● **Requirement**
Report how many lines below contain the word "script", and give only that number.

● **Records**
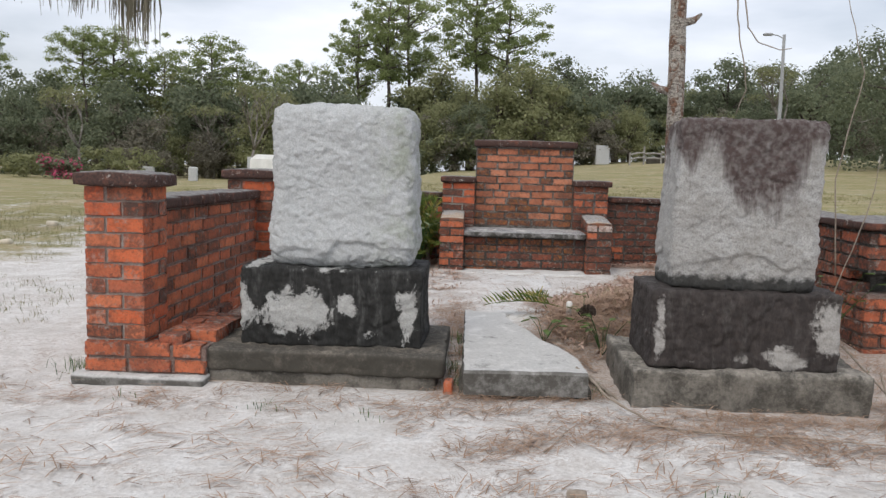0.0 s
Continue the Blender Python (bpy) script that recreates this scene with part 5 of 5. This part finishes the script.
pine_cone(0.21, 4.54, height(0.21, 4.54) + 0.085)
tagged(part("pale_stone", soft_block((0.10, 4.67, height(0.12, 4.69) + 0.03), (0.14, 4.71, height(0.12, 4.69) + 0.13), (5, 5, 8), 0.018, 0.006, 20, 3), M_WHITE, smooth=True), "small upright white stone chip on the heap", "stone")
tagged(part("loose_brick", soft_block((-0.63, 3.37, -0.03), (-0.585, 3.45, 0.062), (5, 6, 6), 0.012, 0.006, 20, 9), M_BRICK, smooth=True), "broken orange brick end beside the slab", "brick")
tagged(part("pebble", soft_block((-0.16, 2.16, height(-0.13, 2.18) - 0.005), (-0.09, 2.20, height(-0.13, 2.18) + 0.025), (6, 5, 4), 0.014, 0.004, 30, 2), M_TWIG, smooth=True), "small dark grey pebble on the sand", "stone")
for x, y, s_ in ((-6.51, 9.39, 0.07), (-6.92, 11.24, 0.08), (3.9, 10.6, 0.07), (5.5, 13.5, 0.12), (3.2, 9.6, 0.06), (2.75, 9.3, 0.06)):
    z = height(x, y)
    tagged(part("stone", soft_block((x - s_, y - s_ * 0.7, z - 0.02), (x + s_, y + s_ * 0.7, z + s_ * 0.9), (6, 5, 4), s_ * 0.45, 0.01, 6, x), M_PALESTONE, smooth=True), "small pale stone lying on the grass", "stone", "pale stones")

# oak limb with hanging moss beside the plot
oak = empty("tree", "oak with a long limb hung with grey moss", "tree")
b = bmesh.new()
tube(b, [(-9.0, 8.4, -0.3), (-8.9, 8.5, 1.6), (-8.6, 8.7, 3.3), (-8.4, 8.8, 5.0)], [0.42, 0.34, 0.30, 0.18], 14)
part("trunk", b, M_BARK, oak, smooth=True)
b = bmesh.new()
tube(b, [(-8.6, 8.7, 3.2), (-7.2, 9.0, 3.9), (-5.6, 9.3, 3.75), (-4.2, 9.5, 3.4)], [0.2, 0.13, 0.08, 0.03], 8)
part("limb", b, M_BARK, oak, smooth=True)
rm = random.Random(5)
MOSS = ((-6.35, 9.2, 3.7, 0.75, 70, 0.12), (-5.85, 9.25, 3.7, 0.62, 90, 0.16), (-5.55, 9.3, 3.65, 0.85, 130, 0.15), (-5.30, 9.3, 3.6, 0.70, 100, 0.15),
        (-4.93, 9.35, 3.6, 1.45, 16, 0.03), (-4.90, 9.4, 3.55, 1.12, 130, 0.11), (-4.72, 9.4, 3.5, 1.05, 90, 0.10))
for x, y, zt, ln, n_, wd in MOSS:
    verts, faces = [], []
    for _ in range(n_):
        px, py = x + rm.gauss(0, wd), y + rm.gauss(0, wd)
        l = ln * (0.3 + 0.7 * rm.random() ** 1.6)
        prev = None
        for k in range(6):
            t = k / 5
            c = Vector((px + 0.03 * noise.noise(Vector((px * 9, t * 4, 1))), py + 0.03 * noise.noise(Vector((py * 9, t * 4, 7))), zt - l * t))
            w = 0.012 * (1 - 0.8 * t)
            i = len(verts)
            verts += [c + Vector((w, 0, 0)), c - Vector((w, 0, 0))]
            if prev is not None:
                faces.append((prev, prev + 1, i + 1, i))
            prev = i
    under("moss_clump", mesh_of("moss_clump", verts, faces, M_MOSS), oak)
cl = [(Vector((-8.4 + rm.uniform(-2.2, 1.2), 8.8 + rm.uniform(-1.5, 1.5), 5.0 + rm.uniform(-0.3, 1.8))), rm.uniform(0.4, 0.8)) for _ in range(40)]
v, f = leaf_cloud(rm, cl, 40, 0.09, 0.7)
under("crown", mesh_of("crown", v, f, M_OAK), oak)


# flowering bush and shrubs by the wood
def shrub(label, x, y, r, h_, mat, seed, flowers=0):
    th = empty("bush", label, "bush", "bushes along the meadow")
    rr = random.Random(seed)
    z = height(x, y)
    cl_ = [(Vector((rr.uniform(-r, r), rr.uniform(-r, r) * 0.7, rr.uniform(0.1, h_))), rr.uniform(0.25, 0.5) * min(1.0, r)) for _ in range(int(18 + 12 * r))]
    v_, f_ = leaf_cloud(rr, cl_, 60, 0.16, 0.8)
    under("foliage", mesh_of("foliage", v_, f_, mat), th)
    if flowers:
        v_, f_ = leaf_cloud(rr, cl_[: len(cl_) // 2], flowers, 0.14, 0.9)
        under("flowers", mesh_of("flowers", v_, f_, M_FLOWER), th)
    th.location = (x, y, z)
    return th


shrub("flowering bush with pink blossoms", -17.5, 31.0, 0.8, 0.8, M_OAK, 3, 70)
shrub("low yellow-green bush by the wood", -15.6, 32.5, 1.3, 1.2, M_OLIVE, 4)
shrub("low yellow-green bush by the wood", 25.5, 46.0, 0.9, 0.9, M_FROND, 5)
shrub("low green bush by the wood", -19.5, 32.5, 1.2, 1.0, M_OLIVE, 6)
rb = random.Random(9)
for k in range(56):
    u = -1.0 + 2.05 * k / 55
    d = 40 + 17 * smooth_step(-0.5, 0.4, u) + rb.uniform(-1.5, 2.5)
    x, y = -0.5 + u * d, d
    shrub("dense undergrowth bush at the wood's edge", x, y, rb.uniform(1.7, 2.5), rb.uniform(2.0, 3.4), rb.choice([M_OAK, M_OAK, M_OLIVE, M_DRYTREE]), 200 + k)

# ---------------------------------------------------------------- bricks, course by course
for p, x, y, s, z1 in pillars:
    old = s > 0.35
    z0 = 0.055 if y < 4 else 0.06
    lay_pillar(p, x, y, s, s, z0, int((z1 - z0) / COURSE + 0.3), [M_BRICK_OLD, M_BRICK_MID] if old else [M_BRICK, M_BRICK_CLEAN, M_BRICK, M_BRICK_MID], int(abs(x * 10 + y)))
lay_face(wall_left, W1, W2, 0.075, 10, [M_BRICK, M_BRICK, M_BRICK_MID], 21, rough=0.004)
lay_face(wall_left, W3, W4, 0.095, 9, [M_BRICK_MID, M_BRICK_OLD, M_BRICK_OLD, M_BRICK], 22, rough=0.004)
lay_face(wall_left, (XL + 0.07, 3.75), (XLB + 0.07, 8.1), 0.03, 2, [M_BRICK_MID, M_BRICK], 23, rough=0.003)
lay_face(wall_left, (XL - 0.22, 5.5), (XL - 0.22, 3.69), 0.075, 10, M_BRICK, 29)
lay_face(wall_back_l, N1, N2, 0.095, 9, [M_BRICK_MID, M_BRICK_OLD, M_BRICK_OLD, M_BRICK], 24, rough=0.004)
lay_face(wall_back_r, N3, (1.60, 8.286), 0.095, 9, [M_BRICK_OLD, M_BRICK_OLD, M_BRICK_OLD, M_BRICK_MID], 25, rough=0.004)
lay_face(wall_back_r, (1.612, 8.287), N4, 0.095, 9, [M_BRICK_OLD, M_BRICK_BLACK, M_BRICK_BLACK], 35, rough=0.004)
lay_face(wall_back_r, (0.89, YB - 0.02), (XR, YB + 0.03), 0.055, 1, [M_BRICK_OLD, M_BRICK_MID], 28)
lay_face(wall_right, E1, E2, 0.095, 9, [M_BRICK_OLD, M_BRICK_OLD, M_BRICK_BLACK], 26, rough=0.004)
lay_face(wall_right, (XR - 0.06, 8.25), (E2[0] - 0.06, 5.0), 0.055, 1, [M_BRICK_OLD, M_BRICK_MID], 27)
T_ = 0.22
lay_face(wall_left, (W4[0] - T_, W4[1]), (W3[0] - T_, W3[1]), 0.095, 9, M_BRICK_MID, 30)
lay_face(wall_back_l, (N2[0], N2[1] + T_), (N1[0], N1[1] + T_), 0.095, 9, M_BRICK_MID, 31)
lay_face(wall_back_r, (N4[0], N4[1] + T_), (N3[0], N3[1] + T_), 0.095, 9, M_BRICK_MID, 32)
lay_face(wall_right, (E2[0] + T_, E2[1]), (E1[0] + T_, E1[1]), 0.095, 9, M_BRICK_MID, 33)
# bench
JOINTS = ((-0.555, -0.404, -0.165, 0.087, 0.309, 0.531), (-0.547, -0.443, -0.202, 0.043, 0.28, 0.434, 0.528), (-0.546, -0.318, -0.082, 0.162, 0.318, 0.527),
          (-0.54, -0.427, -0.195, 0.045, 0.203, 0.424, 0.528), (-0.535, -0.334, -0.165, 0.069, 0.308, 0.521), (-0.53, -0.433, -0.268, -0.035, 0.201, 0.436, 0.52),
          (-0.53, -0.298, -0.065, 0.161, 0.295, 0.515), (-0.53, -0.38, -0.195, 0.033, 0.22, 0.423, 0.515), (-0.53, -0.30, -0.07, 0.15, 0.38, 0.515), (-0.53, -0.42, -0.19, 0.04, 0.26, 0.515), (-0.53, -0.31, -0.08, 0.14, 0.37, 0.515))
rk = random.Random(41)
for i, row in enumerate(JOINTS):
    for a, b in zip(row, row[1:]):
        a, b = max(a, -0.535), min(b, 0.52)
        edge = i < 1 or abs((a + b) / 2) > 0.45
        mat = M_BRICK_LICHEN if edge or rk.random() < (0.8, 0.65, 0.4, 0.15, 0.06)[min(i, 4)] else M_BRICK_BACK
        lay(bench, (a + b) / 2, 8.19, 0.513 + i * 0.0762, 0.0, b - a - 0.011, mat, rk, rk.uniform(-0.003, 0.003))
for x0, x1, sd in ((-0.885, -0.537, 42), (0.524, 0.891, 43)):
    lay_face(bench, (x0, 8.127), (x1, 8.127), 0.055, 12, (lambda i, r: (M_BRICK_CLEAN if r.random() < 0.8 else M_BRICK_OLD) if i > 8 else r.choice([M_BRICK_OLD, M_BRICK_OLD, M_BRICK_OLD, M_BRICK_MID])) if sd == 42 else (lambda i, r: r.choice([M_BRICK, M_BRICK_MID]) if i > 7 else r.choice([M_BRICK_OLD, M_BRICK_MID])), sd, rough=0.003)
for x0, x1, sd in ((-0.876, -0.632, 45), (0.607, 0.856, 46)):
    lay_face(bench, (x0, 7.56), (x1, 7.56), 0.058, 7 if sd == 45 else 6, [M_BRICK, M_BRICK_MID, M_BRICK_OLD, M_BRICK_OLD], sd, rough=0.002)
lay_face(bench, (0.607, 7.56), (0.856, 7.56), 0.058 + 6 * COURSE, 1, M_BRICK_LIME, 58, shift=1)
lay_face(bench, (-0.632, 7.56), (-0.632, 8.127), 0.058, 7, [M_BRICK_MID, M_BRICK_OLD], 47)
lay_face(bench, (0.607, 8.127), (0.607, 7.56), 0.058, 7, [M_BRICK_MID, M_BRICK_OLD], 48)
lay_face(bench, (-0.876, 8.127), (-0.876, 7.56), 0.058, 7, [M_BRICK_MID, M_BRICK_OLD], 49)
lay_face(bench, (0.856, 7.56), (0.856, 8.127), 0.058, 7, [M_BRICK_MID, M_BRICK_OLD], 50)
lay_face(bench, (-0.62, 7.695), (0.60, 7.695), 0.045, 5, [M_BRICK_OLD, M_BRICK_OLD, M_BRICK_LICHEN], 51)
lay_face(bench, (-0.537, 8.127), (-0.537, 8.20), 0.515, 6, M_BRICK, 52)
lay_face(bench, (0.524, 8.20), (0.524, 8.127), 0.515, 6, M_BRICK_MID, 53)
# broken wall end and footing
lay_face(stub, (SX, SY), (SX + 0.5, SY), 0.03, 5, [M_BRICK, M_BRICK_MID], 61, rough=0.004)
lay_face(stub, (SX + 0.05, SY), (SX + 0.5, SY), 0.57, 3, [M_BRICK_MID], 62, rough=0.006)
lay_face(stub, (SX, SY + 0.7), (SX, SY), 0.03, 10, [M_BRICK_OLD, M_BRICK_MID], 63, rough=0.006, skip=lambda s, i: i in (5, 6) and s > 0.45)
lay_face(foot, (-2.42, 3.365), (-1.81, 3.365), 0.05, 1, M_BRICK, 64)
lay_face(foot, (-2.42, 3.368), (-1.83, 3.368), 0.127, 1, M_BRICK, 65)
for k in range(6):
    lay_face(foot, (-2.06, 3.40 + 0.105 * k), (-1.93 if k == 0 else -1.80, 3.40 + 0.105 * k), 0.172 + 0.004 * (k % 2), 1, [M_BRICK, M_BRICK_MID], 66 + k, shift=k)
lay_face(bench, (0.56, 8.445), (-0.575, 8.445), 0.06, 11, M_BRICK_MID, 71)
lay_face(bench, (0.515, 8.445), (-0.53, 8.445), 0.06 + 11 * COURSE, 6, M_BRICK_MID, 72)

==

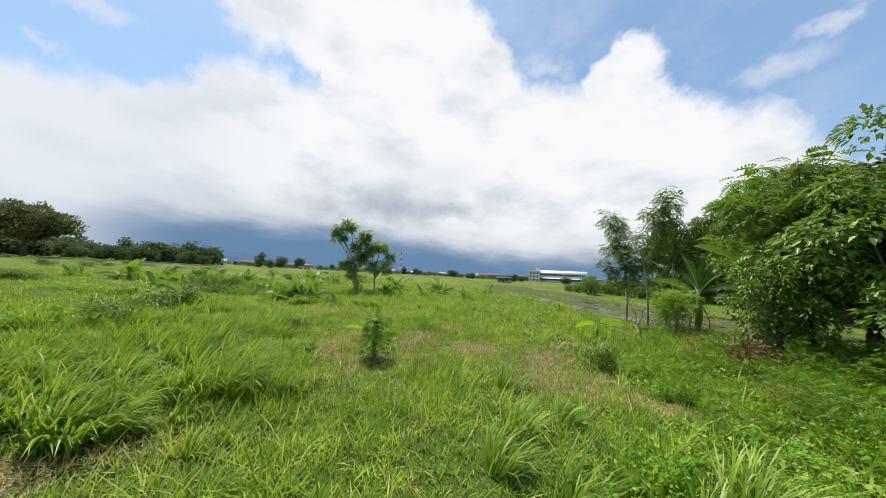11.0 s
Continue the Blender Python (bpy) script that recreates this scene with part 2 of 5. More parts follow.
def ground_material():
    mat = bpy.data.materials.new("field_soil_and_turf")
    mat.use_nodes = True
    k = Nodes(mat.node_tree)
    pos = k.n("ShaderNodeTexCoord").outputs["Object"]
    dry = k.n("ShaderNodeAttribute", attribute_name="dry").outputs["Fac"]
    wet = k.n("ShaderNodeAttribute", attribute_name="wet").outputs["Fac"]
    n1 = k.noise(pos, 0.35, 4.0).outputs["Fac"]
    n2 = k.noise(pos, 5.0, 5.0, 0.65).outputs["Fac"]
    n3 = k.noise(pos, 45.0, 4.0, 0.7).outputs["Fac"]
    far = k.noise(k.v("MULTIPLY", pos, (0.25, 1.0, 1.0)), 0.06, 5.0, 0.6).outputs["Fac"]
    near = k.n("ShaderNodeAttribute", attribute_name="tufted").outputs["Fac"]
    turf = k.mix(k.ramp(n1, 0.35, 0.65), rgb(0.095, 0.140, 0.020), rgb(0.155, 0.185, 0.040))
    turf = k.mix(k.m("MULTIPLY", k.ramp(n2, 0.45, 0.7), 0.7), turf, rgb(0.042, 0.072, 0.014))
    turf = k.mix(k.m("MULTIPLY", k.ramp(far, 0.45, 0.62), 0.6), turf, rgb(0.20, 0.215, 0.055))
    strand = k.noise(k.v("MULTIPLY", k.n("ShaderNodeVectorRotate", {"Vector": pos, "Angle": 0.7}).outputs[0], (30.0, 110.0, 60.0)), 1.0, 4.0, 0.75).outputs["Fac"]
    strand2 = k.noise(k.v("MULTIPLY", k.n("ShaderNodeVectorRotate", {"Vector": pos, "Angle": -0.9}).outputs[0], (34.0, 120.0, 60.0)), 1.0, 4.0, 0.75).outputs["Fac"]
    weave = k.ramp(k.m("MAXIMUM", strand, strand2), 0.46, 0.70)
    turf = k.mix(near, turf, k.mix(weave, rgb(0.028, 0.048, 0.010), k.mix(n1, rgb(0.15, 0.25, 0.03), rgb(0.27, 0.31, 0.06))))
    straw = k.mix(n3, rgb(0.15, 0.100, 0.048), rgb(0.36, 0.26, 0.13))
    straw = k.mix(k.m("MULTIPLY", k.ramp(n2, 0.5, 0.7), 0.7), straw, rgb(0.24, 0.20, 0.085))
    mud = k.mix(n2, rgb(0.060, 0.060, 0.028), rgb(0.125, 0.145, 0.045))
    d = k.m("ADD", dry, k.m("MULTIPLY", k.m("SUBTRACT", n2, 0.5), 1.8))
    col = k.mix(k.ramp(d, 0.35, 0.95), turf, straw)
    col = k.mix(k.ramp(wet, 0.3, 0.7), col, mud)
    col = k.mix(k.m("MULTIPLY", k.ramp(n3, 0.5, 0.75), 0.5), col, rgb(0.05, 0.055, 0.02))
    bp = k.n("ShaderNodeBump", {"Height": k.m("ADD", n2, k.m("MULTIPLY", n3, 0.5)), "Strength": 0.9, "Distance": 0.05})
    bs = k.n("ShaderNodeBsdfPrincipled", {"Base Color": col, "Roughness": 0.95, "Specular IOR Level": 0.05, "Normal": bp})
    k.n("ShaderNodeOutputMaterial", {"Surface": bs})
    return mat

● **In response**
2